Catchy alliteration aside, the following are not resolutions, just a brief, random collection of good ideas that I’ve been meaning to try out. There’s a distinct difference . . . which I’ll explain as soon as a convincing argument comes to mind. Regardless, now seemed like a good time to put ’em out there so that my friends and family can call me on them a month from now.
If the only benefits I gain from this experiment are the opportunities to provide the joy of righteous nagging within the hearts of my loved ones and to hone my creative excuse-spinning skills, then I’ll consider it blogspace well spent.
Eat or pack breakfast every day.
I’m usually the absolute opposite of hungry until mid-morning, when I’m suddenly ravenous and thinking seriously about eating pencils to keep my stomach from answering patron questions.
That’s tough on my stomach, the patrons, and the morale of the library’s pencil population.
It’s one of my core beliefs that writing utensils should not have to live in fear, so I’ll be packing a little something to eat at my desk during break. Possibly even something nutritional—the morale of the break room vending machine is not my responsibility*—but I wouldn’t want to sabotage myself by making too many rules right away.
doughnuts steps . . .
Use this, until the weather stops with the homicidal glee, already:
I don’t actually own it, yet, but it will arrive early next week, which gives me time to take down the Christmas tree to make room.
This isn’t a new fitness goal—that’s resolution territory—but more a matter of survival; I break out in chilblains just thinking about taking a walk outside right now, and it’s even too cold in the garage to use the treadmill.
For the sake of my sanity, I need an exercise method that’s the next best thing to sitting on my rear end in a warm house, reading. Something easy on the knees and on sale, with free shipping.
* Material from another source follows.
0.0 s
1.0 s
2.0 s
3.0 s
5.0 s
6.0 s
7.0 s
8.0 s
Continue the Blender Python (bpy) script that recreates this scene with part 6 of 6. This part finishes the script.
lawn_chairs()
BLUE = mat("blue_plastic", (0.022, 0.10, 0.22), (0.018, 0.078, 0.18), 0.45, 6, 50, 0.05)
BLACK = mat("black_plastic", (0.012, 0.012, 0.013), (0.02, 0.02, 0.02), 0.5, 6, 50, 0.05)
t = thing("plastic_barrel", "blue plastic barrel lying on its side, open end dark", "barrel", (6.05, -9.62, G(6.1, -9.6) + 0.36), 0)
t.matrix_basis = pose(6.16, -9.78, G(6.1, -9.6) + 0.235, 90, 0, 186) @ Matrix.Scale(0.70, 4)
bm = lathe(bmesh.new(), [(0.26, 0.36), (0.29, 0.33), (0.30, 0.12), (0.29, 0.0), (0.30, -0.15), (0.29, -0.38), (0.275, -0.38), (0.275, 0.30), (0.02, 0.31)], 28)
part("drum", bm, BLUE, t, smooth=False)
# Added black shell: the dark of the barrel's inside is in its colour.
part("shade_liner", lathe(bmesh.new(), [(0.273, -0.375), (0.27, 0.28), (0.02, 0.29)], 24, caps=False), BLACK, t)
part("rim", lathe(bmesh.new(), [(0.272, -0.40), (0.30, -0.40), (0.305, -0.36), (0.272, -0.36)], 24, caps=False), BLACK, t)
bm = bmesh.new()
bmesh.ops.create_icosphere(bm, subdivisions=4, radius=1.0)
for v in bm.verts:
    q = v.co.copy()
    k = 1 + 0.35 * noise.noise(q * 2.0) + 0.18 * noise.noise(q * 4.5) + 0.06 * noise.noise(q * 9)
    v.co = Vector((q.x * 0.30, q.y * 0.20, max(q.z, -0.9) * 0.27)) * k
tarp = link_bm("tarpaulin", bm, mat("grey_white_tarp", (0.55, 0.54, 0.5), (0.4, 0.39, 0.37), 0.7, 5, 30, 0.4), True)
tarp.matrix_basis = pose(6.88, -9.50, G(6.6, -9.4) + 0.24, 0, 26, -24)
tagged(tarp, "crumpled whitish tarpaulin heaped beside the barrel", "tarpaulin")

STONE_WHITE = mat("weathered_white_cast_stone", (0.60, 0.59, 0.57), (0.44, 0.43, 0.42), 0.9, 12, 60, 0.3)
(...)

I already have a little plexiglass book rest thing to hook over the monitor—the treadmill is hibernating and won’t miss it until Spring—and I’ll bet, with practice, I could manage to
surf the net write edit while I’m pedaling away.
Stop laughing. It could happen.
Kick Pigeons out of the nest again.
I confess—the last few months of last year, I took a querycation.
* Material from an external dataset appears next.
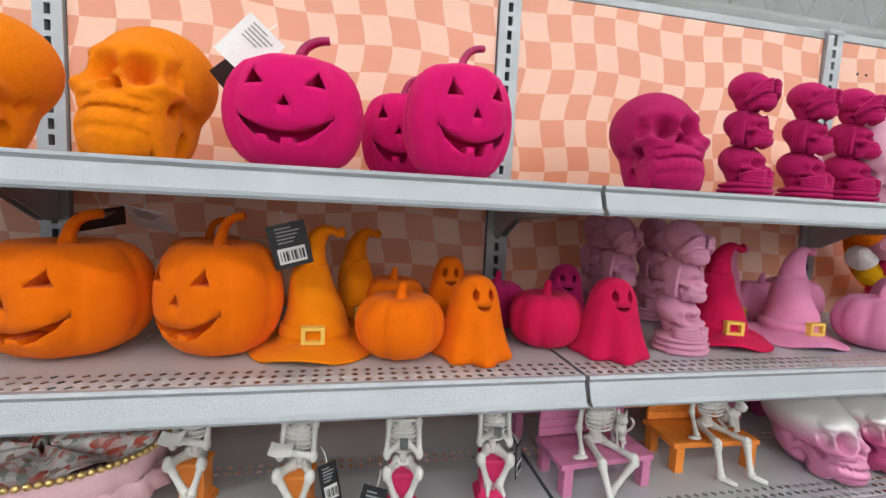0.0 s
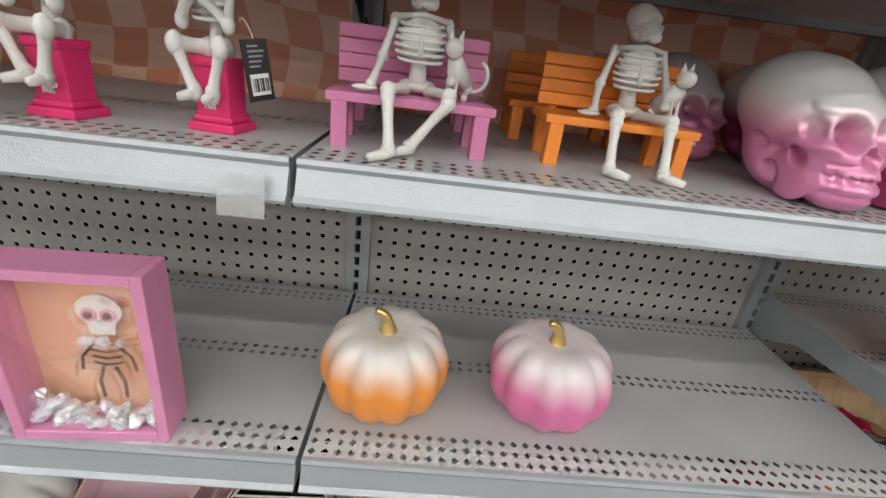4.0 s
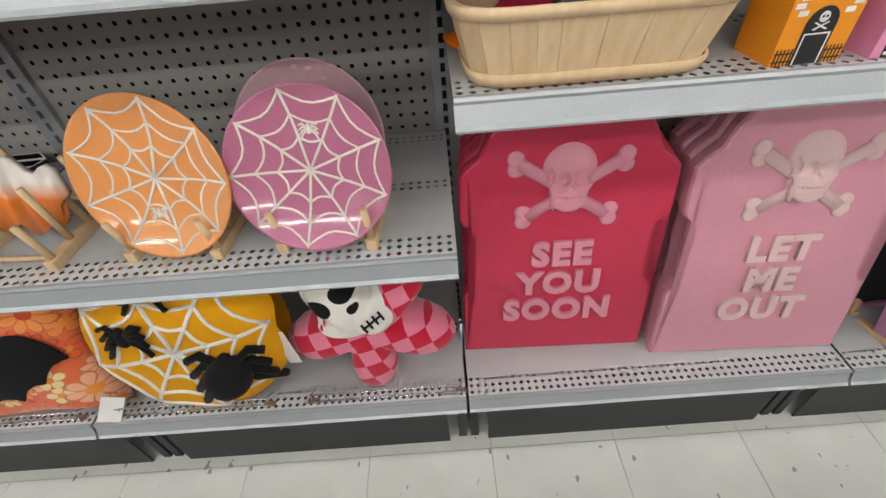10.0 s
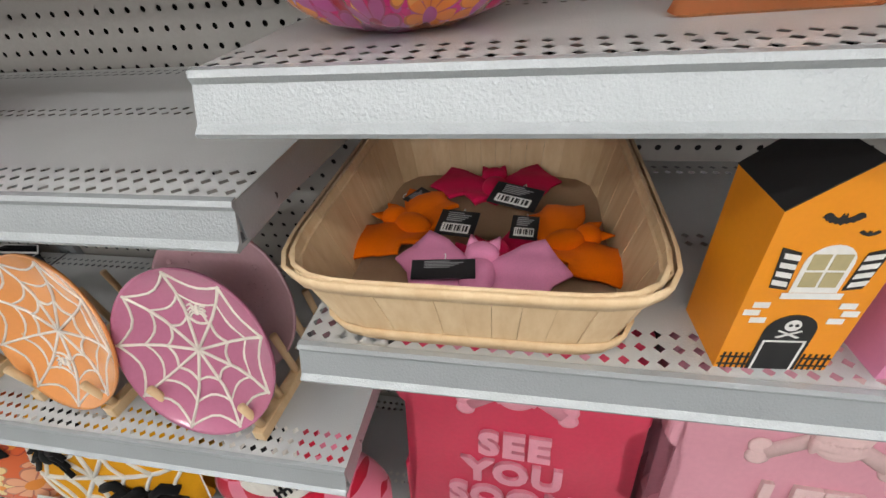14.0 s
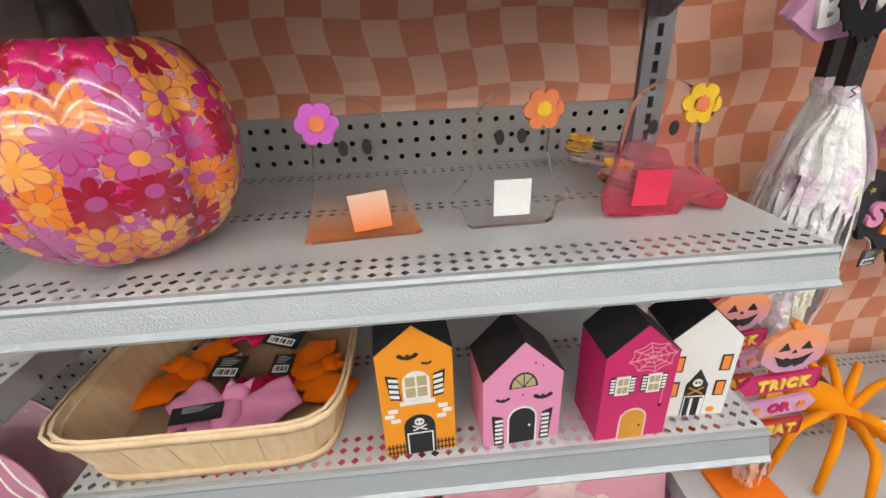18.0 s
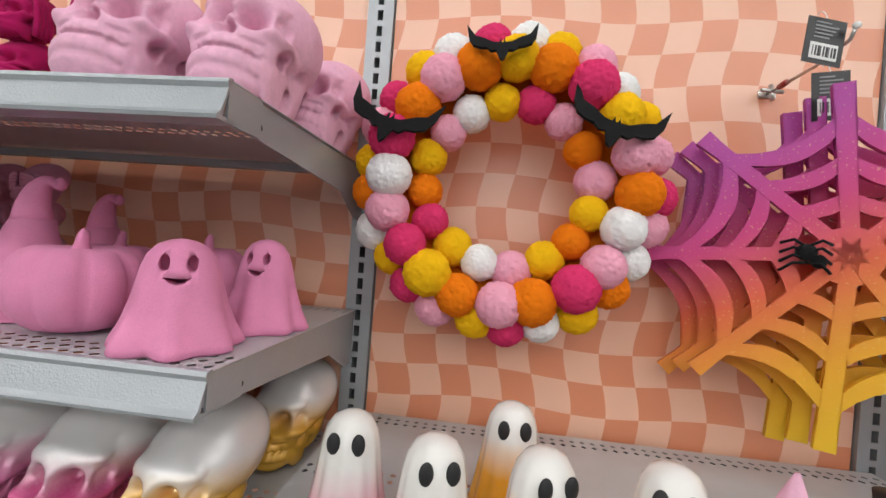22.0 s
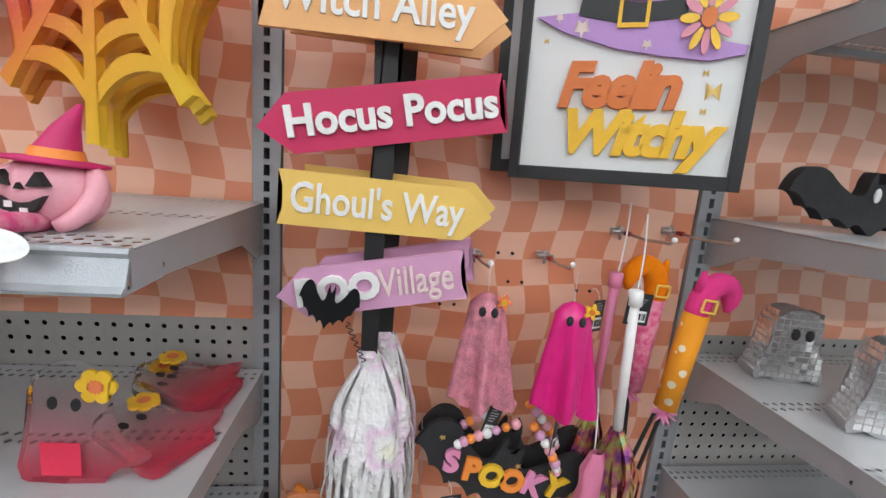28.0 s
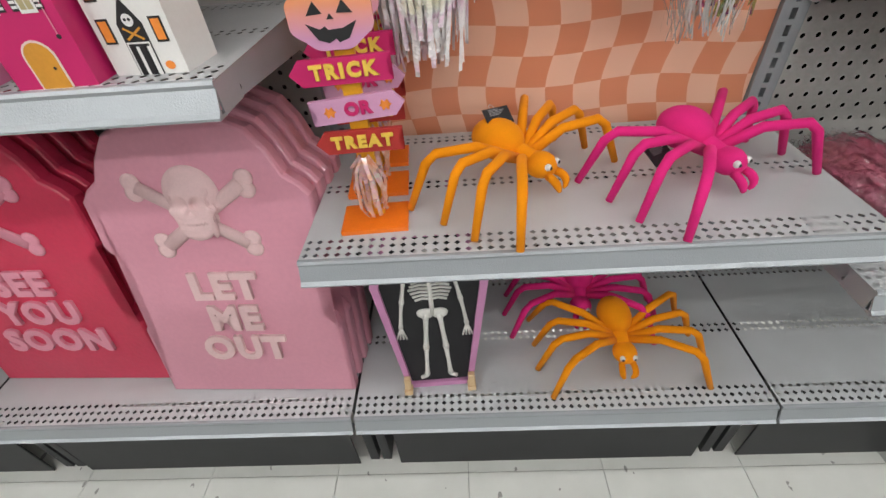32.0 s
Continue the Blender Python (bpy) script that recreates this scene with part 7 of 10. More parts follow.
for s in (-1, 1):
    print_on(h2, "shutter", [(s * 0.020, 0.0), (s * 0.031, 0.0), (s * 0.034, 0.044), (s * 0.022, 0.040)], BLACK, HD)
    for k in range(6):
        z = 0.003 + k * 0.0062
        print_on(h2, "shutter_slat", [(s * 0.0215, z), (s * 0.030, z), (s * 0.0305, z + 0.0034), (s * 0.022, z + 0.0034)], WHITE, HD, 0.0011)
little_bat(h2, -0.022, 0.064, 0.016, HD)
little_bat(h2, 0.022, 0.062, 0.022, HD)
for x, z in ((0.012, 0.108), (0.020, 0.104), (0.0, 0.068)):
    print_on(h2, "painted_star", circle(x, z, 0.0012, 5), H_MAG, HD)

h3 = block_house(pose(1.364, -0.328, CH, 0, 0, 2), 0.078, 0.114, 0.150, HD, H_MAG, "magenta painted haunted block house with a black roof")
for s in (-1, 1):
    cx = s * 0.017 - 0.001
    print_on(h3, "shutter", rect(cx - 0.014, cx + 0.014, 0.066, 0.088), BLACK, HD)
    for e in (-1, 1):
        for k in range(5):
            print_on(h3, "shutter_slat", rect(cx + e * 0.0108 - 0.0024, cx + e * 0.0108 + 0.0024, 0.068 + k * 0.004, 0.0702 + k * 0.004), WHITE, HD, 0.0010)
    print_on(h3, "window_frame", rect(cx - 0.0075, cx + 0.0075, 0.064, 0.089), WHITE, HD, 0.0010, "white window")
    for i in range(2):
        for j in range(2):
            print_on(h3, "pane", rect(cx - 0.0055 + i * 0.006, cx - 0.0005 + i * 0.006, 0.067 + j * 0.011, 0.075 + j * 0.011), PANE, HD, 0.0014)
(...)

It was time to take a step back and reassess what I was doing and how I was doing it, and to fix what wasn’t working.
Thanks to a generous, brilliant, and patient friend, I now have a solid query letter and a bit more confidence. I’ve already worked up another list of agents that could be a good, mutual fit.
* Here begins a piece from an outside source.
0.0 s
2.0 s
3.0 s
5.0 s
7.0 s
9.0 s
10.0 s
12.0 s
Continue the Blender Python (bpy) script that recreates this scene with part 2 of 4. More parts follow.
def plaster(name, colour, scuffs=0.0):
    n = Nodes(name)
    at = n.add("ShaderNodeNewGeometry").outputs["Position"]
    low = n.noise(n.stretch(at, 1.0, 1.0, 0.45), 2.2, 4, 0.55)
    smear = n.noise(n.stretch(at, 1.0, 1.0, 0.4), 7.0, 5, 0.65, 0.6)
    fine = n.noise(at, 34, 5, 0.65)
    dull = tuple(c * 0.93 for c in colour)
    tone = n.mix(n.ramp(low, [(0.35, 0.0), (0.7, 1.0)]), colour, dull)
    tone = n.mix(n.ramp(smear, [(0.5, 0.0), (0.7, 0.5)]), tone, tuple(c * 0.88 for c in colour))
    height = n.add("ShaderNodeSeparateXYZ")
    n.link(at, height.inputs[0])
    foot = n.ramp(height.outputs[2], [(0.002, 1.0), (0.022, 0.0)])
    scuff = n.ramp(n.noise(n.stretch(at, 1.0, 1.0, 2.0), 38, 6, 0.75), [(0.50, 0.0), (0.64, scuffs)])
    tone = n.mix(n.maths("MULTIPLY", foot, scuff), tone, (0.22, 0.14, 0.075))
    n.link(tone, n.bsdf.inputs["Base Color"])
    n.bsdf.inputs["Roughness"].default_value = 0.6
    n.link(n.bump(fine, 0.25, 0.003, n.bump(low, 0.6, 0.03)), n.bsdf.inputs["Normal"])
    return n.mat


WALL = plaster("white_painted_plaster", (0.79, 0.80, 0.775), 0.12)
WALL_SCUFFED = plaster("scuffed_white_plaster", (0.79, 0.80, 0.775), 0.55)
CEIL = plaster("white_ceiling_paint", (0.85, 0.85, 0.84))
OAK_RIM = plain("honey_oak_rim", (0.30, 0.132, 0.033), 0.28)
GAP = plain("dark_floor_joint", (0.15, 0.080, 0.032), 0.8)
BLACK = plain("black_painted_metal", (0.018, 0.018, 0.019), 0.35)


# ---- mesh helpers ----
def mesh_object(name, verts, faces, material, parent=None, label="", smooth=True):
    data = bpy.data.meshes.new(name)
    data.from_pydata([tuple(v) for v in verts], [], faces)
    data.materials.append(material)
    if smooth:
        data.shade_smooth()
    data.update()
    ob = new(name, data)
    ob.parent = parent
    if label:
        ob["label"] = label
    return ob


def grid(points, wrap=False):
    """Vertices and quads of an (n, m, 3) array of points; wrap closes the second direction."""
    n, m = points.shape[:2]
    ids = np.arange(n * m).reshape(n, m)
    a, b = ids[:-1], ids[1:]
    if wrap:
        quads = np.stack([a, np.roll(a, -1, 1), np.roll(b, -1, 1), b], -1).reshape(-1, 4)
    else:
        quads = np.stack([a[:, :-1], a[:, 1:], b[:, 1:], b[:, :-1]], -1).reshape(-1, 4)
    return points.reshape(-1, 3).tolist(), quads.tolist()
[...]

And as most of those agents will be reopening their inboxes to new queries next week, which is when I’m taking a week’s vacation from the library, the timing couldn’t be better to launch Pigeons back into the process.
Drink more tea.
About a year ago, I succumbed to the caffeinated seduction of coffee, and it’s been a blast, especially in the mornings, when a blast is most appreciated.
But I miss tea. I miss the flavors, the ritual . . . and the relative ease of entering my sleep cycle.
Plus it’s that time of year when the combination of wind chill, heating systems, and static electricity starts giving me the Winter itchies, and a little more hydration couldn’t hurt.
Does anyone around here know Japanese? I’d like to know if these are real kanji or kana symbols, and if so, what they mean. I have a sneaking suspicion the ones on the tea cups say, “tea cup,” but I can’t tell.
A Low Daily Minimum Word Count
This is the closest to a real resolution I have, which traditionally means I’m dooming myself to weight-loss goal levels of guilt-ridden failure.
But I’m happier with a daily goal, not to mention more productive—as long as the goal fits reasonably into my schedule.
It’s no secret around here that I have the occasional problem with identifying reasonable schedules . . . So this is also going to be an exercise in curbing my All or Nothing tendencies.
I’ve heard arguments for higher word goals being better daily habits, but there’s a sustainability issue for me—most of it child-based—and I’ve learned this year that lower goals tend to prime my pump until the bucket overflows anyway.
And, yeah, I should probably add something about eliminating (HEY-o) unseemly metaphors, but we all know the odds of my success.
Baby steps, people. Baby steps.
Okay—if I made a real resolution, it would look like this:
Anyone else resolute in their non-resolutions?
Care to share?
*I did not just feel a pang of guilt over that. I’m . . . digesting. Yeah.